> _GIVEN DATA_:
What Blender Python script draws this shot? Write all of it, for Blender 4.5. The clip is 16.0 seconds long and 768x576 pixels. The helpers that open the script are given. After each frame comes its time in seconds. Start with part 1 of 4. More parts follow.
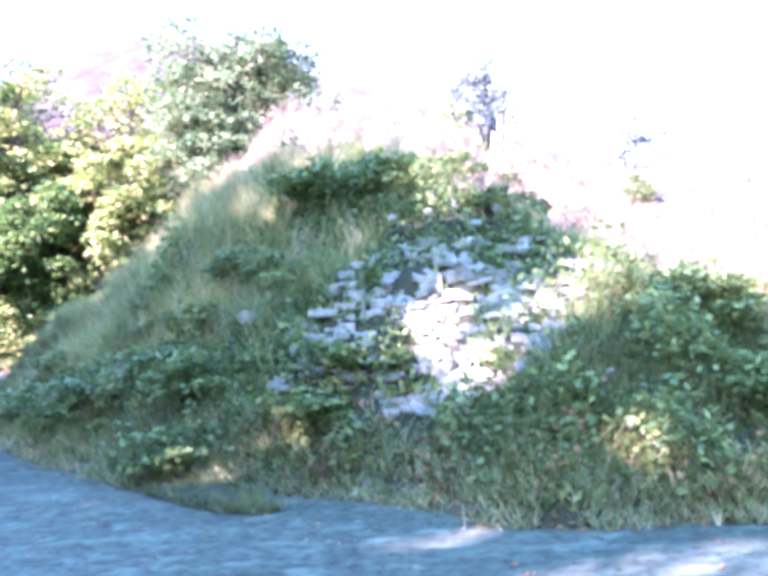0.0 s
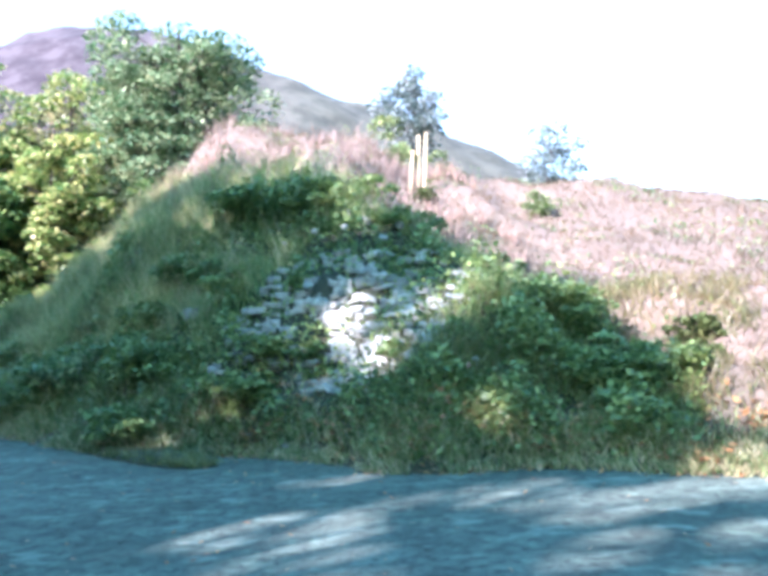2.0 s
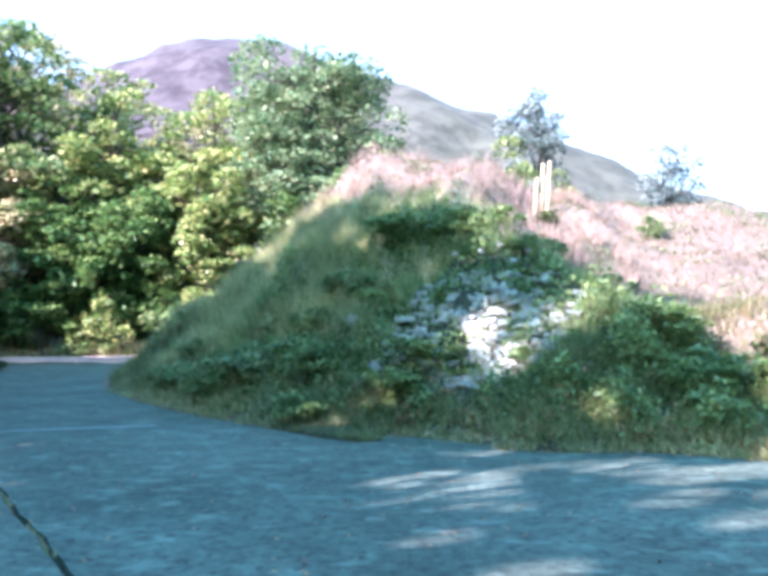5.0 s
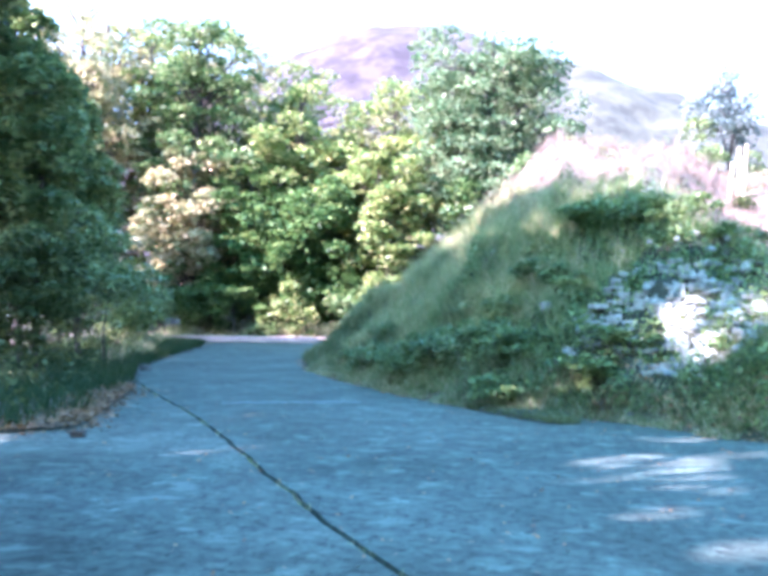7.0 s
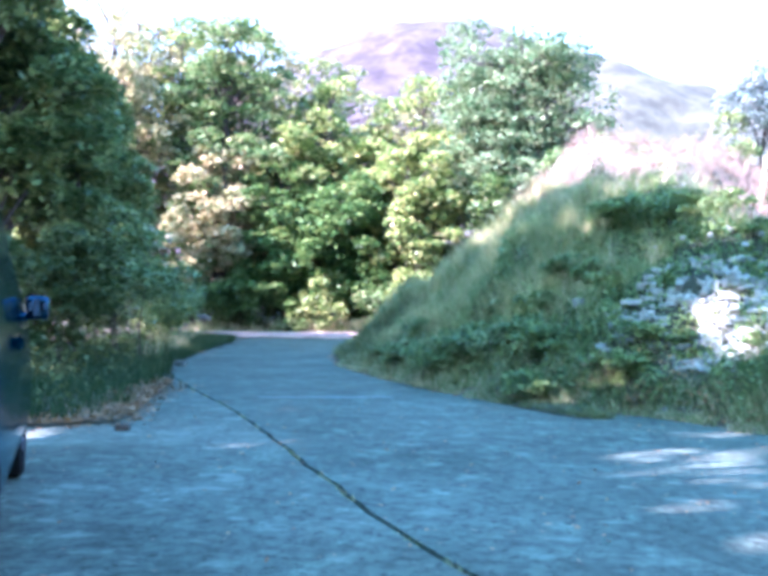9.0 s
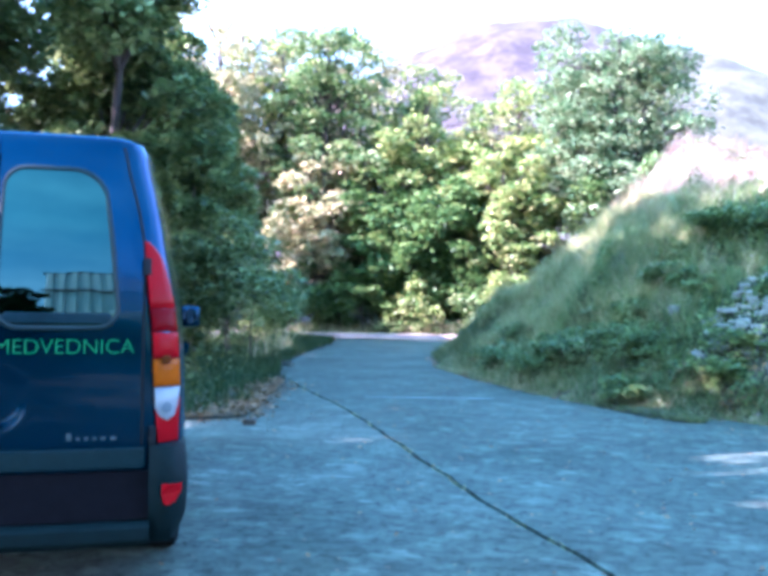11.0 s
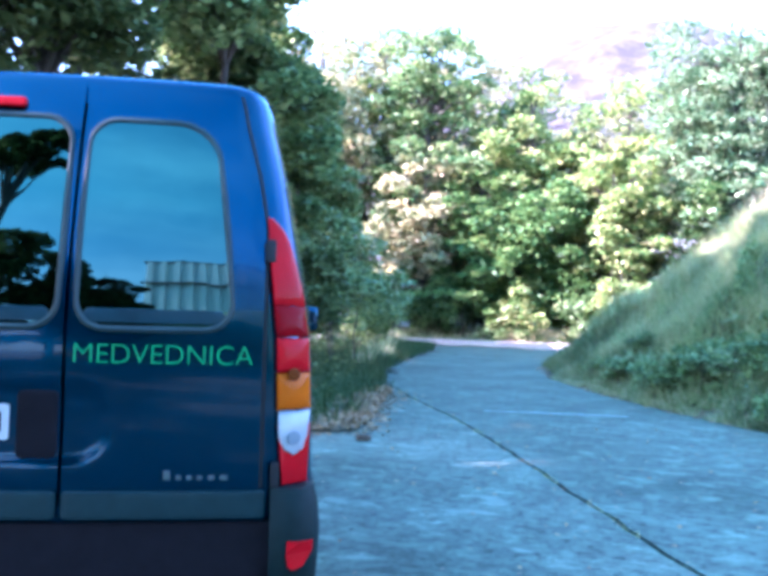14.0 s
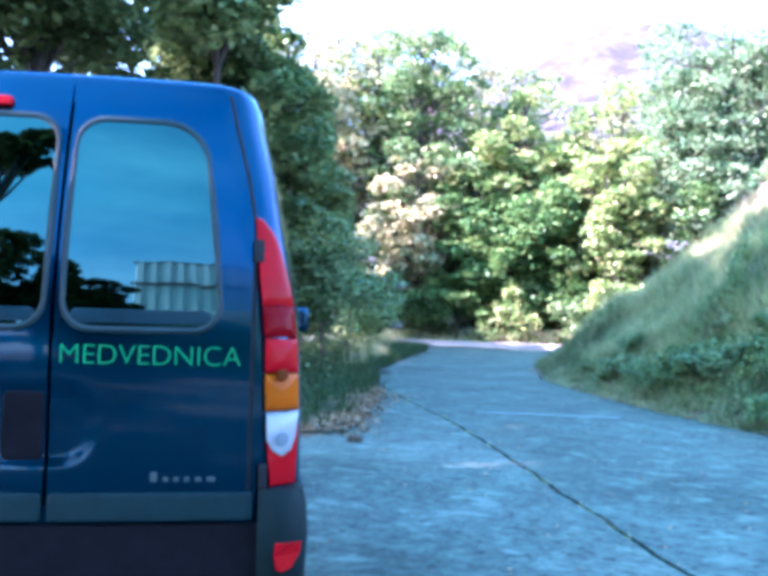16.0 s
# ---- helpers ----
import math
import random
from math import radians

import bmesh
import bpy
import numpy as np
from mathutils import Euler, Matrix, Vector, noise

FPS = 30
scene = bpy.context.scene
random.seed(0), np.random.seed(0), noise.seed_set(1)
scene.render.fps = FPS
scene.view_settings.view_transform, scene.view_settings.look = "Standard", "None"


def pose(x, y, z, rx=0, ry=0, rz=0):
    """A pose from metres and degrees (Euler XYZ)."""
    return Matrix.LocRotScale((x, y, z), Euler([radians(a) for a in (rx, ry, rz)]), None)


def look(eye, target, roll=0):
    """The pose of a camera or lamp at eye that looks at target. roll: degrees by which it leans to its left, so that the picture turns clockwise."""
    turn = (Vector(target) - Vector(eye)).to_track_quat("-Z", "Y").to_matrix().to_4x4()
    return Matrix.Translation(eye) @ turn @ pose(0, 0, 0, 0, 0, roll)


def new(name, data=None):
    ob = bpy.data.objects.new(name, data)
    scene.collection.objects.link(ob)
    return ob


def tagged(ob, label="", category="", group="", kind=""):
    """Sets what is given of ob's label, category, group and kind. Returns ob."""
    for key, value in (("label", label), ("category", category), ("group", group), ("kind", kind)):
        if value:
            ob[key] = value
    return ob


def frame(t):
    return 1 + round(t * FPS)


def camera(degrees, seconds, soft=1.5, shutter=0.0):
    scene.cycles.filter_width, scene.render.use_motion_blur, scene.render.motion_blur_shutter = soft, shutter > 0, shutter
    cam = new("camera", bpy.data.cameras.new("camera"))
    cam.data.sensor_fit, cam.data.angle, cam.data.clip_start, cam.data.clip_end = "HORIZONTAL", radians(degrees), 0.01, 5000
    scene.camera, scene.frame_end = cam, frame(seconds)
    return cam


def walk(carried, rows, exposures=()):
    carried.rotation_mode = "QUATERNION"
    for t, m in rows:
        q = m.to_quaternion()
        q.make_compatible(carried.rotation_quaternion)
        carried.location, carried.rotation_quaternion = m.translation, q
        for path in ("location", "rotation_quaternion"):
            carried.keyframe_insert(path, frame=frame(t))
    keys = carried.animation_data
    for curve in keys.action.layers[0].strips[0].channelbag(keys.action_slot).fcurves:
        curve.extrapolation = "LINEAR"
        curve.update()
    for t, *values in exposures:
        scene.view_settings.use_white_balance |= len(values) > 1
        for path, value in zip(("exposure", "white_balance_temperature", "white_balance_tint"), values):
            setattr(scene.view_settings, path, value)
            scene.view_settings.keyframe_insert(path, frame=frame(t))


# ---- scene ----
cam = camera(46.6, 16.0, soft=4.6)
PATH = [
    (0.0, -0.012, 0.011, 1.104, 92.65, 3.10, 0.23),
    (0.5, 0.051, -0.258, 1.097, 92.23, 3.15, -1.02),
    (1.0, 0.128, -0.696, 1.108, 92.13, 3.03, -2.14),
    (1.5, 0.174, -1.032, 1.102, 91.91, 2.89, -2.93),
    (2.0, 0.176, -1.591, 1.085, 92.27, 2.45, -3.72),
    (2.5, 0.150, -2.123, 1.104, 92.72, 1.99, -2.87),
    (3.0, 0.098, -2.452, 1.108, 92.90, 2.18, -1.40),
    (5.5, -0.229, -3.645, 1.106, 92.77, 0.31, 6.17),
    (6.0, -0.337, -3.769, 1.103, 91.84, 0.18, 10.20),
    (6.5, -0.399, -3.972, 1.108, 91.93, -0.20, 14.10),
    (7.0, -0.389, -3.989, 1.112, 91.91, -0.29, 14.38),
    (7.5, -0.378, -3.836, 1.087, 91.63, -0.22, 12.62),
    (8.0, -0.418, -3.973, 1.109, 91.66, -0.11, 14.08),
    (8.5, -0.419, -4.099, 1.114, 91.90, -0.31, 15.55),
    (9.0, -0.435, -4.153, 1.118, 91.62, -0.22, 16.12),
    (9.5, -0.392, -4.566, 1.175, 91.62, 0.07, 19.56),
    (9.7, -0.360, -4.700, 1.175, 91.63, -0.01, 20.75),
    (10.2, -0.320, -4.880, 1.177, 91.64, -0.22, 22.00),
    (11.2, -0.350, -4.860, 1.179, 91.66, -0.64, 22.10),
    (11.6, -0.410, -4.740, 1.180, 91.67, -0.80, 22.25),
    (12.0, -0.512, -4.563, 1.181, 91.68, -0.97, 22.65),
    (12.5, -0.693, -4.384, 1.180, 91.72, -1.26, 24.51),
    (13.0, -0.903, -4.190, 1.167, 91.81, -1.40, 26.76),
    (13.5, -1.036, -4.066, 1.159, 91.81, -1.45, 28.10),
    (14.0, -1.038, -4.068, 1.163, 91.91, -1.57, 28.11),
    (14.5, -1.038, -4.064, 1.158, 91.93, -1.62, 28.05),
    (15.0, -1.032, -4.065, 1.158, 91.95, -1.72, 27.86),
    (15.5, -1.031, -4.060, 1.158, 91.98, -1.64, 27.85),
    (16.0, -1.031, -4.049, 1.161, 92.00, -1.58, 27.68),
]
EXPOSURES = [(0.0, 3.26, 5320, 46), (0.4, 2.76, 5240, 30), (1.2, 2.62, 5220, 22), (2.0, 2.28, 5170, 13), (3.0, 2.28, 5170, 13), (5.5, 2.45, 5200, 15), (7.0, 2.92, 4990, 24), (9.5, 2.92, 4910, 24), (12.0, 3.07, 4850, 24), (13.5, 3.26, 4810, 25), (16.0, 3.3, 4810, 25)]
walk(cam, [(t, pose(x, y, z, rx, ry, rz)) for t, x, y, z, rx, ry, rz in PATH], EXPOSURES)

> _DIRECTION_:
Leave the pictures out and output the rest of the listing exactly.

> _OUTPUT FOR THIS TASK_:
What Blender Python script draws this shot? Write all of it, for Blender 4.5. The clip is 16.0 seconds long and 768x576 pixels. The helpers that open the script are given. After each frame comes its time in seconds. Start with part 1 of 4. More parts follow.
0.0 s
2.0 s
5.0 s
7.0 s
9.0 s
11.0 s
14.0 s
16.0 s
# ---- helpers ----
import math
import random
from math import radians

import bmesh
import bpy
import numpy as np
from mathutils import Euler, Matrix, Vector, noise

FPS = 30
scene = bpy.context.scene
random.seed(0), np.random.seed(0), noise.seed_set(1)
scene.render.fps = FPS
scene.view_settings.view_transform, scene.view_settings.look = "Standard", "None"


def pose(x, y, z, rx=0, ry=0, rz=0):
    """A pose from metres and degrees (Euler XYZ)."""
    return Matrix.LocRotScale((x, y, z), Euler([radians(a) for a in (rx, ry, rz)]), None)


def look(eye, target, roll=0):
    """The pose of a camera or lamp at eye that looks at target. roll: degrees by which it leans to its left, so that the picture turns clockwise."""
    turn = (Vector(target) - Vector(eye)).to_track_quat("-Z", "Y").to_matrix().to_4x4()
    return Matrix.Translation(eye) @ turn @ pose(0, 0, 0, 0, 0, roll)


def new(name, data=None):
    ob = bpy.data.objects.new(name, data)
    scene.collection.objects.link(ob)
    return ob


def tagged(ob, label="", category="", group="", kind=""):
    """Sets what is given of ob's label, category, group and kind. Returns ob."""
    for key, value in (("label", label), ("category", category), ("group", group), ("kind", kind)):
        if value:
            ob[key] = value
    return ob


def frame(t):
    return 1 + round(t * FPS)


def camera(degrees, seconds, soft=1.5, shutter=0.0):
    scene.cycles.filter_width, scene.render.use_motion_blur, scene.render.motion_blur_shutter = soft, shutter > 0, shutter
    cam = new("camera", bpy.data.cameras.new("camera"))
    cam.data.sensor_fit, cam.data.angle, cam.data.clip_start, cam.data.clip_end = "HORIZONTAL", radians(degrees), 0.01, 5000
    scene.camera, scene.frame_end = cam, frame(seconds)
    return cam


def walk(carried, rows, exposures=()):
    carried.rotation_mode = "QUATERNION"
    for t, m in rows:
        q = m.to_quaternion()
        q.make_compatible(carried.rotation_quaternion)
        carried.location, carried.rotation_quaternion = m.translation, q
        for path in ("location", "rotation_quaternion"):
            carried.keyframe_insert(path, frame=frame(t))
    keys = carried.animation_data
    for curve in keys.action.layers[0].strips[0].channelbag(keys.action_slot).fcurves:
        curve.extrapolation = "LINEAR"
        curve.update()
    for t, *values in exposures:
        scene.view_settings.use_white_balance |= len(values) > 1
        for path, value in zip(("exposure", "white_balance_temperature", "white_balance_tint"), values):
            setattr(scene.view_settings, path, value)
            scene.view_settings.keyframe_insert(path, frame=frame(t))


# ---- scene ----
cam = camera(46.6, 16.0, soft=4.6)
PATH = [
    (0.0, -0.012, 0.011, 1.104, 92.65, 3.10, 0.23),
    (0.5, 0.051, -0.258, 1.097, 92.23, 3.15, -1.02),
    (1.0, 0.128, -0.696, 1.108, 92.13, 3.03, -2.14),
    (1.5, 0.174, -1.032, 1.102, 91.91, 2.89, -2.93),
    (2.0, 0.176, -1.591, 1.085, 92.27, 2.45, -3.72),
    (2.5, 0.150, -2.123, 1.104, 92.72, 1.99, -2.87),
    (3.0, 0.098, -2.452, 1.108, 92.90, 2.18, -1.40),
    (5.5, -0.229, -3.645, 1.106, 92.77, 0.31, 6.17),
    (6.0, -0.337, -3.769, 1.103, 91.84, 0.18, 10.20),
    (6.5, -0.399, -3.972, 1.108, 91.93, -0.20, 14.10),
    (7.0, -0.389, -3.989, 1.112, 91.91, -0.29, 14.38),
    (7.5, -0.378, -3.836, 1.087, 91.63, -0.22, 12.62),
    (8.0, -0.418, -3.973, 1.109, 91.66, -0.11, 14.08),
    (8.5, -0.419, -4.099, 1.114, 91.90, -0.31, 15.55),
    (9.0, -0.435, -4.153, 1.118, 91.62, -0.22, 16.12),
    (9.5, -0.392, -4.566, 1.175, 91.62, 0.07, 19.56),
    (9.7, -0.360, -4.700, 1.175, 91.63, -0.01, 20.75),
    (10.2, -0.320, -4.880, 1.177, 91.64, -0.22, 22.00),
    (11.2, -0.350, -4.860, 1.179, 91.66, -0.64, 22.10),
    (11.6, -0.410, -4.740, 1.180, 91.67, -0.80, 22.25),
    (12.0, -0.512, -4.563, 1.181, 91.68, -0.97, 22.65),
    (12.5, -0.693, -4.384, 1.180, 91.72, -1.26, 24.51),
    (13.0, -0.903, -4.190, 1.167, 91.81, -1.40, 26.76),
    (13.5, -1.036, -4.066, 1.159, 91.81, -1.45, 28.10),
    (14.0, -1.038, -4.068, 1.163, 91.91, -1.57, 28.11),
    (14.5, -1.038, -4.064, 1.158, 91.93, -1.62, 28.05),
    (15.0, -1.032, -4.065, 1.158, 91.95, -1.72, 27.86),
    (15.5, -1.031, -4.060, 1.158, 91.98, -1.64, 27.85),
    (16.0, -1.031, -4.049, 1.161, 92.00, -1.58, 27.68),
]
EXPOSURES = [(0.0, 3.26, 5320, 46), (0.4, 2.76, 5240, 30), (1.2, 2.62, 5220, 22), (2.0, 2.28, 5170, 13), (3.0, 2.28, 5170, 13), (5.5, 2.45, 5200, 15), (7.0, 2.92, 4990, 24), (9.5, 2.92, 4910, 24), (12.0, 3.07, 4850, 24), (13.5, 3.26, 4810, 25), (16.0, 3.3, 4810, 25)]
walk(cam, [(t, pose(x, y, z, rx, ry, rz)) for t, x, y, z, rx, ry, rz in PATH], EXPOSURES)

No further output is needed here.